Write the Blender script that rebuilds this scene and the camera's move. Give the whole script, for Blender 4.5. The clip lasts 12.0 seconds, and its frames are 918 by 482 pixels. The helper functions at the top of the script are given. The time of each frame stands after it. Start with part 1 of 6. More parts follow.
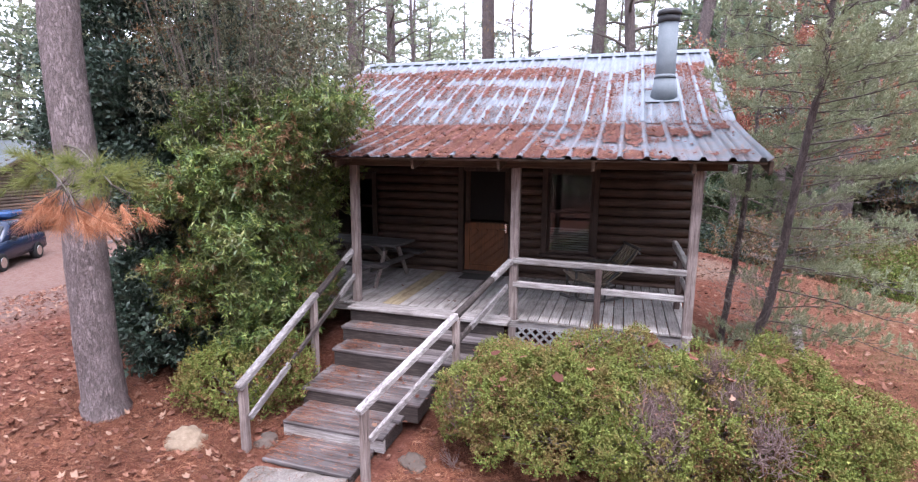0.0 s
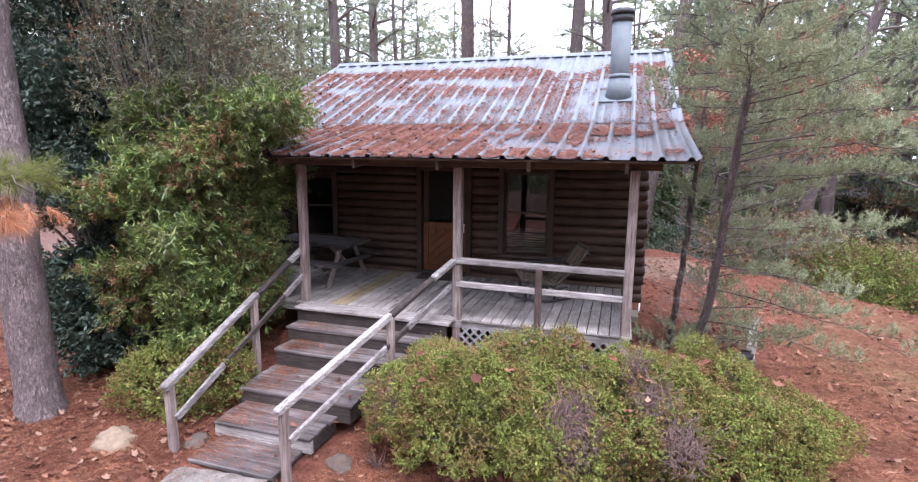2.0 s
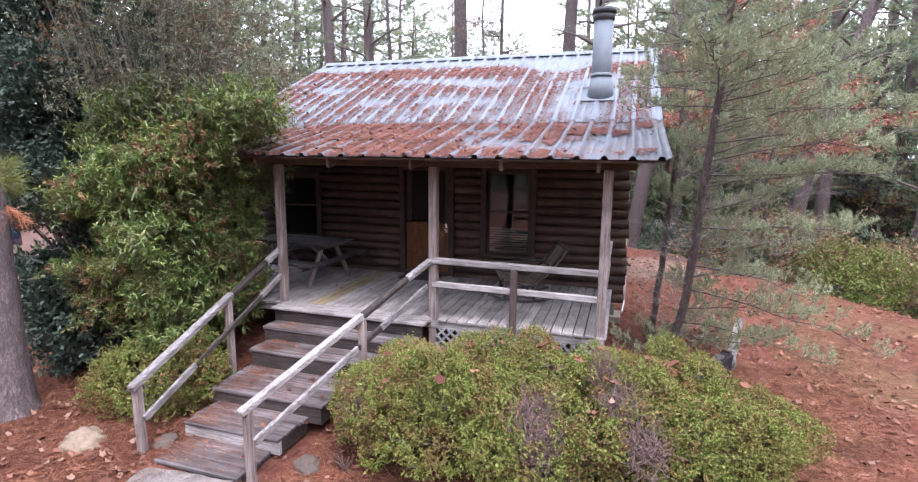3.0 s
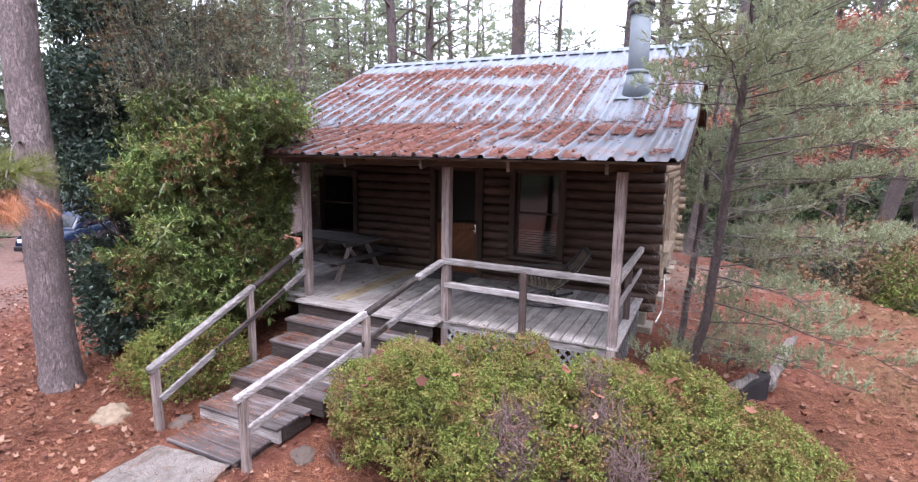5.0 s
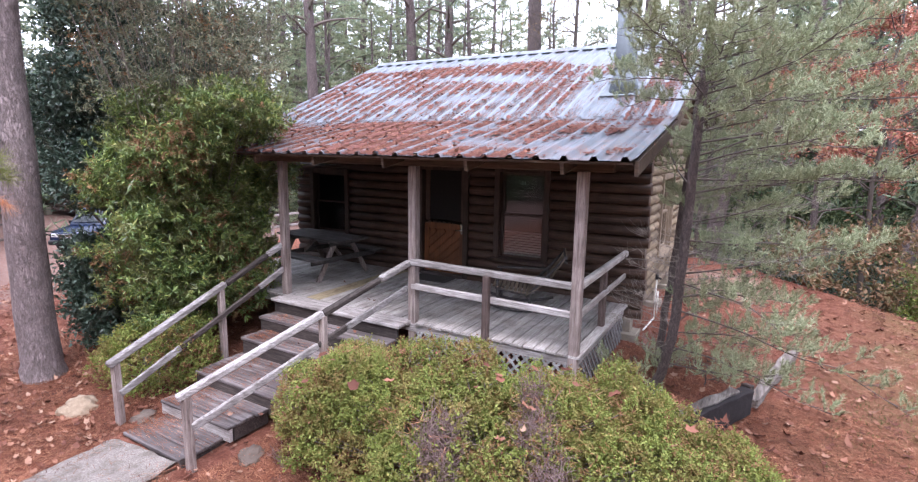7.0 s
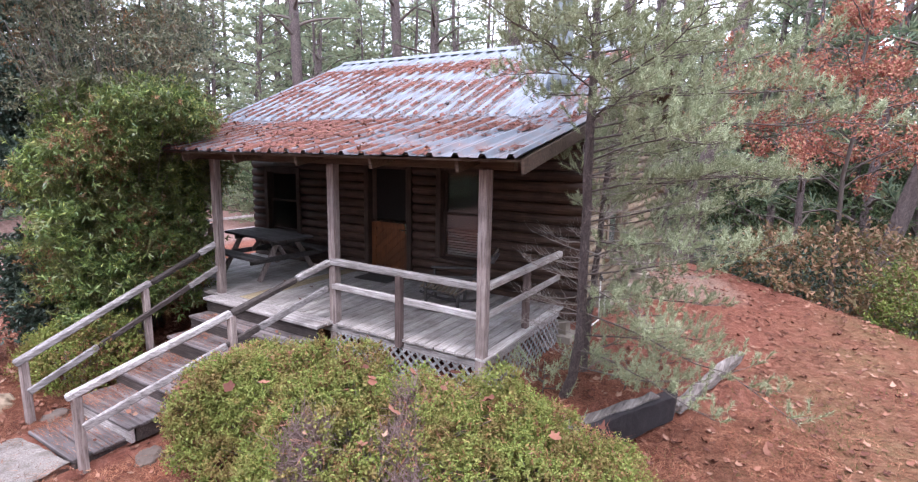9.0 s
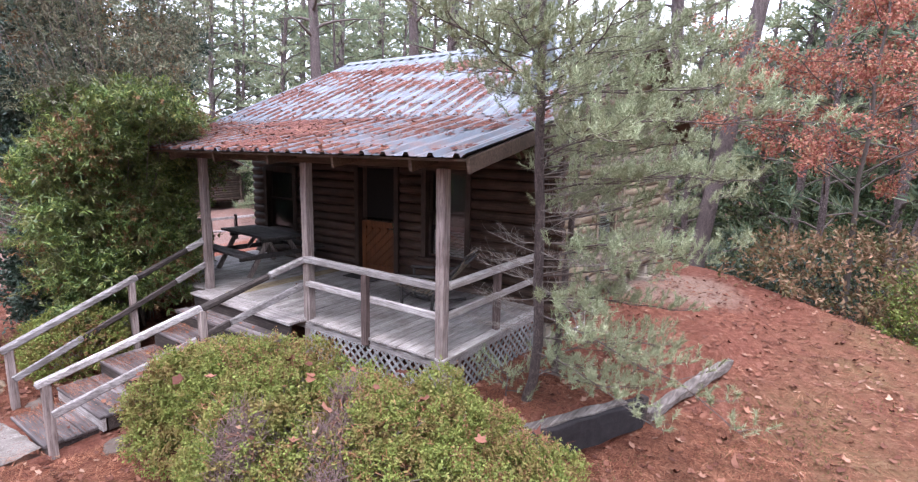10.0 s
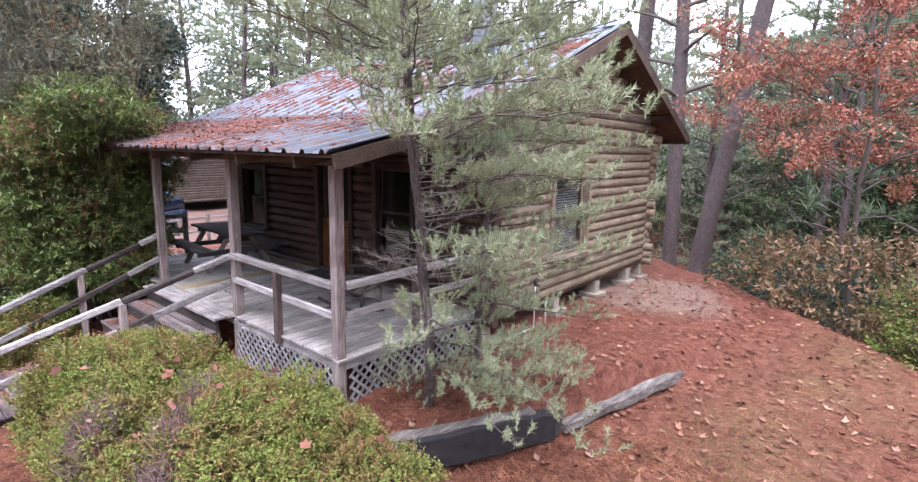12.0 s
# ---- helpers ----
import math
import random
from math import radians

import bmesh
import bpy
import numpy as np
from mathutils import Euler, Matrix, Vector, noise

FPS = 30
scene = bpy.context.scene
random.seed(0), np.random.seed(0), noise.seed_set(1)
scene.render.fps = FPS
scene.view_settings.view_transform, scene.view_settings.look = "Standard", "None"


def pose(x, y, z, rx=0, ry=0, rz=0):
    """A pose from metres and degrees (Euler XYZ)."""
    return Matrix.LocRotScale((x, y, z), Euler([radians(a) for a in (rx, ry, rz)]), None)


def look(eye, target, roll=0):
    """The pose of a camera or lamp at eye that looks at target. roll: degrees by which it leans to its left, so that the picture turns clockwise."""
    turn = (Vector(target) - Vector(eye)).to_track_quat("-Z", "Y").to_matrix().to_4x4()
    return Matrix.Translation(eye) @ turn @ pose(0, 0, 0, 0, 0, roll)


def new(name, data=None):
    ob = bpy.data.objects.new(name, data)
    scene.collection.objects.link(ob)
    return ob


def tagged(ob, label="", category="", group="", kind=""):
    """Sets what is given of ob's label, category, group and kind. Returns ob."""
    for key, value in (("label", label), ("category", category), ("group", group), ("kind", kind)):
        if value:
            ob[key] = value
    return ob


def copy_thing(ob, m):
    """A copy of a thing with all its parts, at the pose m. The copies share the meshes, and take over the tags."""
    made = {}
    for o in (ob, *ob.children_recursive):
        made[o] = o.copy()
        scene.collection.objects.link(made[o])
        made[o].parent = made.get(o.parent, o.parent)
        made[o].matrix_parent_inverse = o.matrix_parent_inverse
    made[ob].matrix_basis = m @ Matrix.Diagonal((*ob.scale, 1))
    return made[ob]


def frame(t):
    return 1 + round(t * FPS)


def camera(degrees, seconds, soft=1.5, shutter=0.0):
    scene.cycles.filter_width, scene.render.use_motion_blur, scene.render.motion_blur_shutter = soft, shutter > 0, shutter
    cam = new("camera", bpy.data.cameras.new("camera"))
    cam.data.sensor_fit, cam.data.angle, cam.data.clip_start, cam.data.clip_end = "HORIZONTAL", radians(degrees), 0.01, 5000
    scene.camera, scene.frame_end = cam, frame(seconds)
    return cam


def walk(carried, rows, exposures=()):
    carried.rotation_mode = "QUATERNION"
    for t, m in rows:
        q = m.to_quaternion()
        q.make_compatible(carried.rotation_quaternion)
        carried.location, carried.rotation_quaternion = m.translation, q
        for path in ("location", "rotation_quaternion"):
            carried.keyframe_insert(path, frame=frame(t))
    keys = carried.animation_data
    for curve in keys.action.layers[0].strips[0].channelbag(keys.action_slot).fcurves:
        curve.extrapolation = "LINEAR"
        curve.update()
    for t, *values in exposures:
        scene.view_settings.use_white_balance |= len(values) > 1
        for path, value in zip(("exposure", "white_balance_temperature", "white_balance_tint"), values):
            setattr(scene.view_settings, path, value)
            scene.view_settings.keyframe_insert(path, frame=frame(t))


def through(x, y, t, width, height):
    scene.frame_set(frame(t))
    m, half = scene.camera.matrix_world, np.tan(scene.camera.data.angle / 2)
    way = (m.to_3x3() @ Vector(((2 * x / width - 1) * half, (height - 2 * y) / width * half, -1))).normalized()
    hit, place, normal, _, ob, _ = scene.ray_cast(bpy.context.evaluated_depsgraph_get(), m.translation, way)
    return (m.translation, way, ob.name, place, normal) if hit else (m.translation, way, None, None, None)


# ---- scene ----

════

• _STATED EXERCISE_
Give the data again exactly as written, with all pictures left out.

• _TASK ANSWER_
Write the Blender script that rebuilds this scene and the camera's move. Give the whole script, for Blender 4.5. The clip lasts 12.0 seconds, and its frames are 918 by 482 pixels. The helper functions at the top of the script are given. The time of each frame stands after it. Start with part 1 of 6. More parts follow.
0.0 s
2.0 s
3.0 s
5.0 s
7.0 s
9.0 s
10.0 s
12.0 s
# ---- helpers ----
import math
import random
from math import radians

import bmesh
import bpy
import numpy as np
from mathutils import Euler, Matrix, Vector, noise

FPS = 30
scene = bpy.context.scene
random.seed(0), np.random.seed(0), noise.seed_set(1)
scene.render.fps = FPS
scene.view_settings.view_transform, scene.view_settings.look = "Standard", "None"


def pose(x, y, z, rx=0, ry=0, rz=0):
    """A pose from metres and degrees (Euler XYZ)."""
    return Matrix.LocRotScale((x, y, z), Euler([radians(a) for a in (rx, ry, rz)]), None)


def look(eye, target, roll=0):
    """The pose of a camera or lamp at eye that looks at target. roll: degrees by which it leans to its left, so that the picture turns clockwise."""
    turn = (Vector(target) - Vector(eye)).to_track_quat("-Z", "Y").to_matrix().to_4x4()
    return Matrix.Translation(eye) @ turn @ pose(0, 0, 0, 0, 0, roll)


def new(name, data=None):
    ob = bpy.data.objects.new(name, data)
    scene.collection.objects.link(ob)
    return ob


def tagged(ob, label="", category="", group="", kind=""):
    """Sets what is given of ob's label, category, group and kind. Returns ob."""
    for key, value in (("label", label), ("category", category), ("group", group), ("kind", kind)):
        if value:
            ob[key] = value
    return ob


def copy_thing(ob, m):
    """A copy of a thing with all its parts, at the pose m. The copies share the meshes, and take over the tags."""
    made = {}
    for o in (ob, *ob.children_recursive):
        made[o] = o.copy()
        scene.collection.objects.link(made[o])
        made[o].parent = made.get(o.parent, o.parent)
        made[o].matrix_parent_inverse = o.matrix_parent_inverse
    made[ob].matrix_basis = m @ Matrix.Diagonal((*ob.scale, 1))
    return made[ob]


def frame(t):
    return 1 + round(t * FPS)


def camera(degrees, seconds, soft=1.5, shutter=0.0):
    scene.cycles.filter_width, scene.render.use_motion_blur, scene.render.motion_blur_shutter = soft, shutter > 0, shutter
    cam = new("camera", bpy.data.cameras.new("camera"))
    cam.data.sensor_fit, cam.data.angle, cam.data.clip_start, cam.data.clip_end = "HORIZONTAL", radians(degrees), 0.01, 5000
    scene.camera, scene.frame_end = cam, frame(seconds)
    return cam


def walk(carried, rows, exposures=()):
    carried.rotation_mode = "QUATERNION"
    for t, m in rows:
        q = m.to_quaternion()
        q.make_compatible(carried.rotation_quaternion)
        carried.location, carried.rotation_quaternion = m.translation, q
        for path in ("location", "rotation_quaternion"):
            carried.keyframe_insert(path, frame=frame(t))
    keys = carried.animation_data
    for curve in keys.action.layers[0].strips[0].channelbag(keys.action_slot).fcurves:
        curve.extrapolation = "LINEAR"
        curve.update()
    for t, *values in exposures:
        scene.view_settings.use_white_balance |= len(values) > 1
        for path, value in zip(("exposure", "white_balance_temperature", "white_balance_tint"), values):
            setattr(scene.view_settings, path, value)
            scene.view_settings.keyframe_insert(path, frame=frame(t))


def through(x, y, t, width, height):
    scene.frame_set(frame(t))
    m, half = scene.camera.matrix_world, np.tan(scene.camera.data.angle / 2)
    way = (m.to_3x3() @ Vector(((2 * x / width - 1) * half, (height - 2 * y) / width * half, -1))).normalized()
    hit, place, normal, _, ob, _ = scene.ray_cast(bpy.context.evaluated_depsgraph_get(), m.translation, way)
    return (m.translation, way, ob.name, place, normal) if hit else (m.translation, way, None, None, None)


# ---- scene ----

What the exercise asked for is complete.